On Saturday, embattled Virginia Democrat Governor Ralph Northam held a disastrous press conference to defend himself against accusations that he appeared in a 1984 yearbook photo that showed two people — one in blackface, the other in a KKK hood. During the conference, Northam claimed that he was not in that particular photo, but did wear blackface on a separate occasion.
“Yesterday I took responsibility for content that appeared on my page in the Eastern Virginia Medical School yearbook that was clearly racist and offensive. I am not and will not excuse the content of the photo,” Northam said. “It was offensive, racist, and despicable. When my staff showed me the photo in question yesterday, I was seeing it for the first time.”
“I did not purchase the EVMS yearbook and I was unaware of what was on my page,” Northam continued. “When I was confronted with the images yesterday, I was appalled that they appeared on my page but I believed then and now that am not either of the people in that photo. I stand by my statement of apology to the many Virginians who were hurt by seeing this content on a yearbook page that belongs to me.”
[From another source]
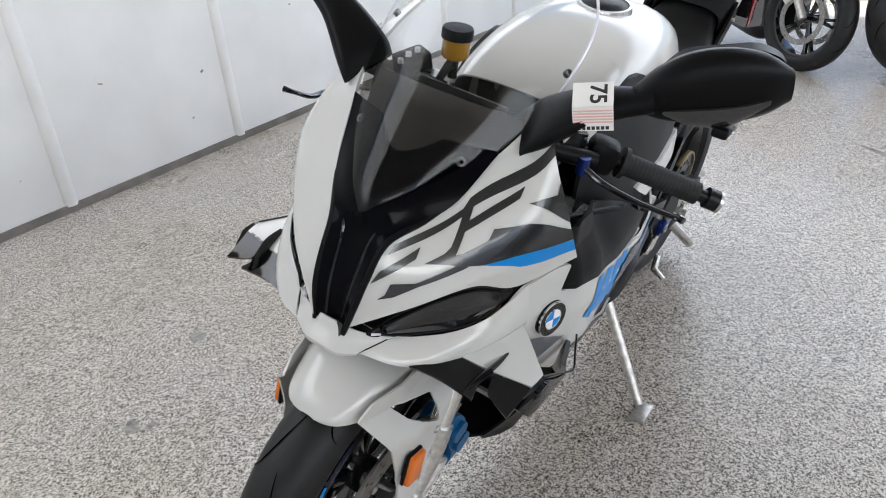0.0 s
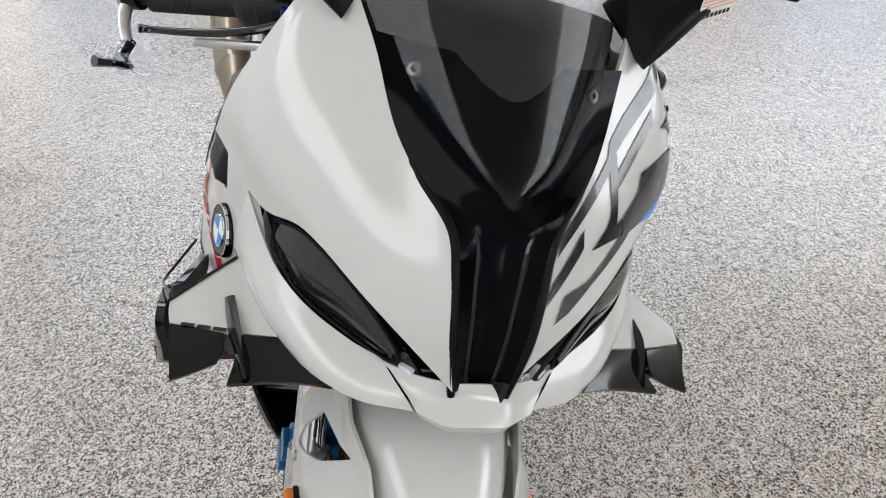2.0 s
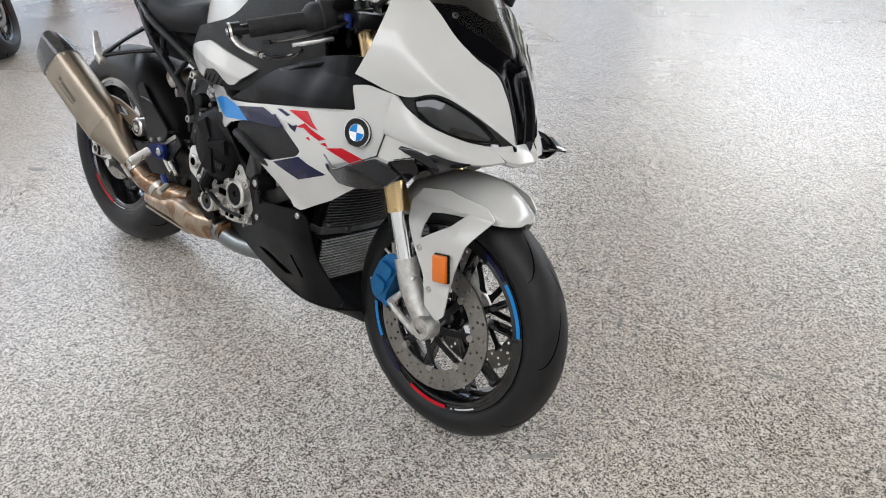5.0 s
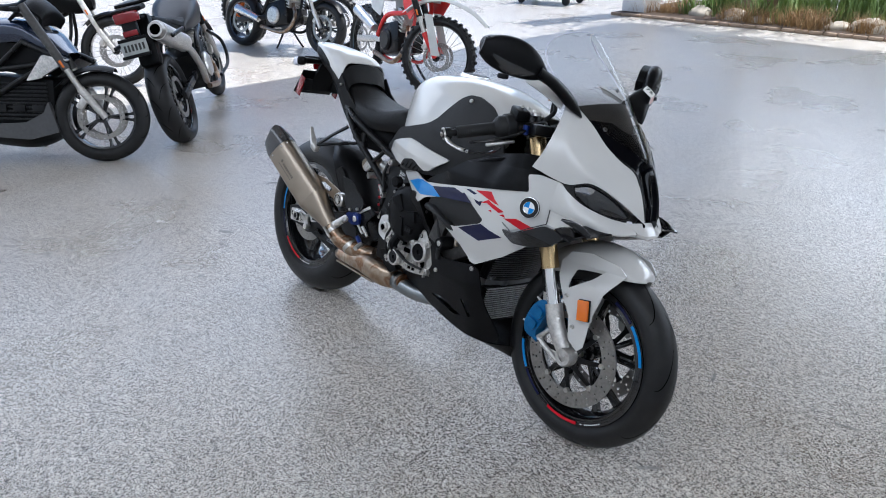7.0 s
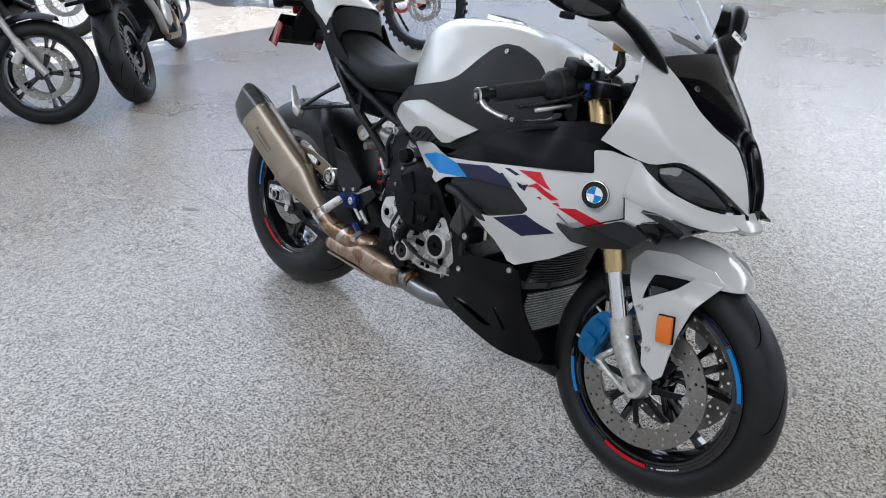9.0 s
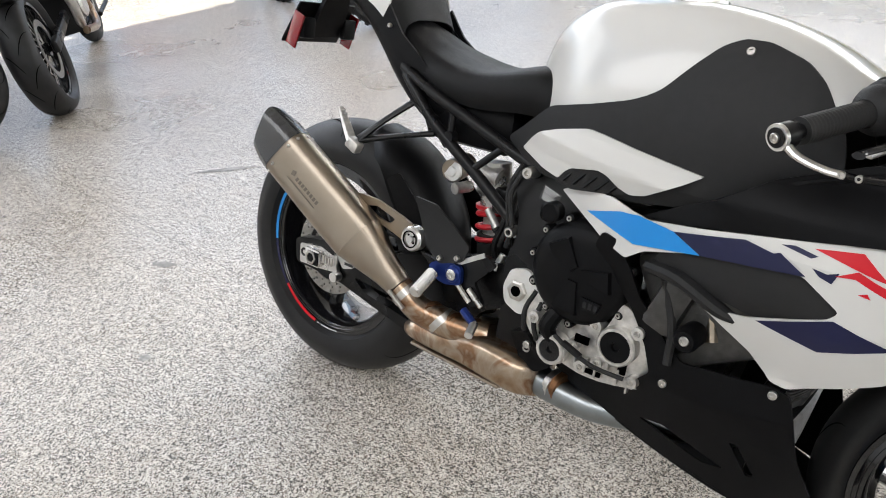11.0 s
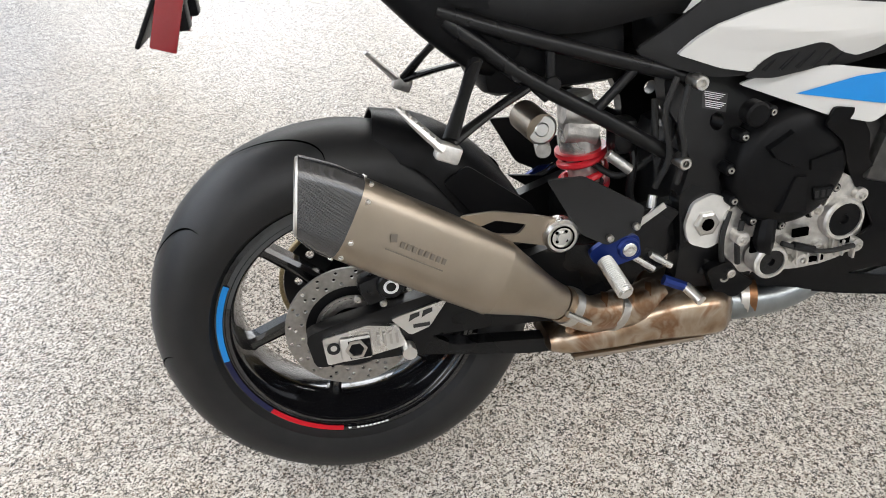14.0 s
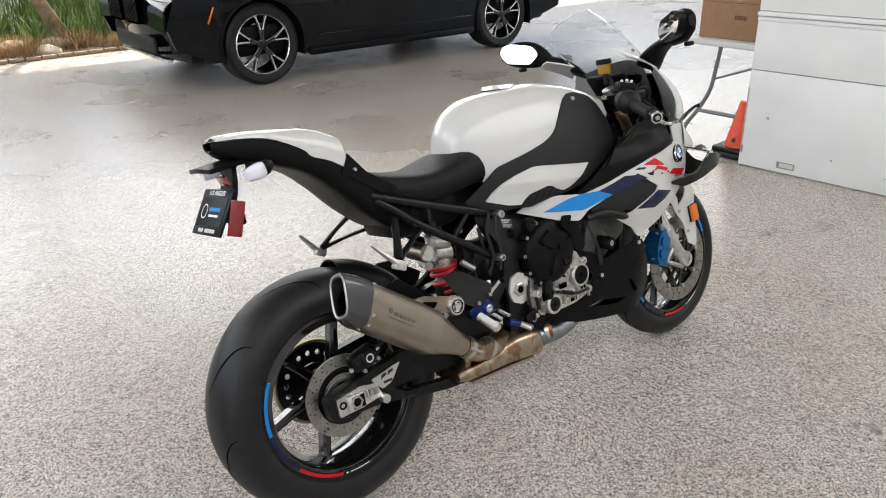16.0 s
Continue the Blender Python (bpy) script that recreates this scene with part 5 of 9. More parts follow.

Later in the press conference, Northam said he knew that was not him in the yearbook photo because he remembered wearing blackface on different occasions.
“My belief that I did not wear that costume or attend that party stems in part from my clear memory of other mistakes I made in the same period of my life,” Northam said. “That same year, I did participate in a dance contest in San Antonio in which I darkened my face as part of a Michael Jackson costume.”
The press conference was filled with multiple embarrassing moments, including one moment when a reporter asked Northam if he could still moonwalk.
Ralph Northam had to look to his wife to get an answer, before responding: “My wife says ‘inappropriate circumstances.'”
Northam later claimed that his past “exposure” to black people was a “unique opportunity” and that he had “a lot of African-American friends.”
“I had the unique opportunity growing up on the Eastern shore; I was in public school during desegregation; I have a lot of African-American friends that I went to school with, played ball with, and I expect that I have as much exposure to people of color as anybody.”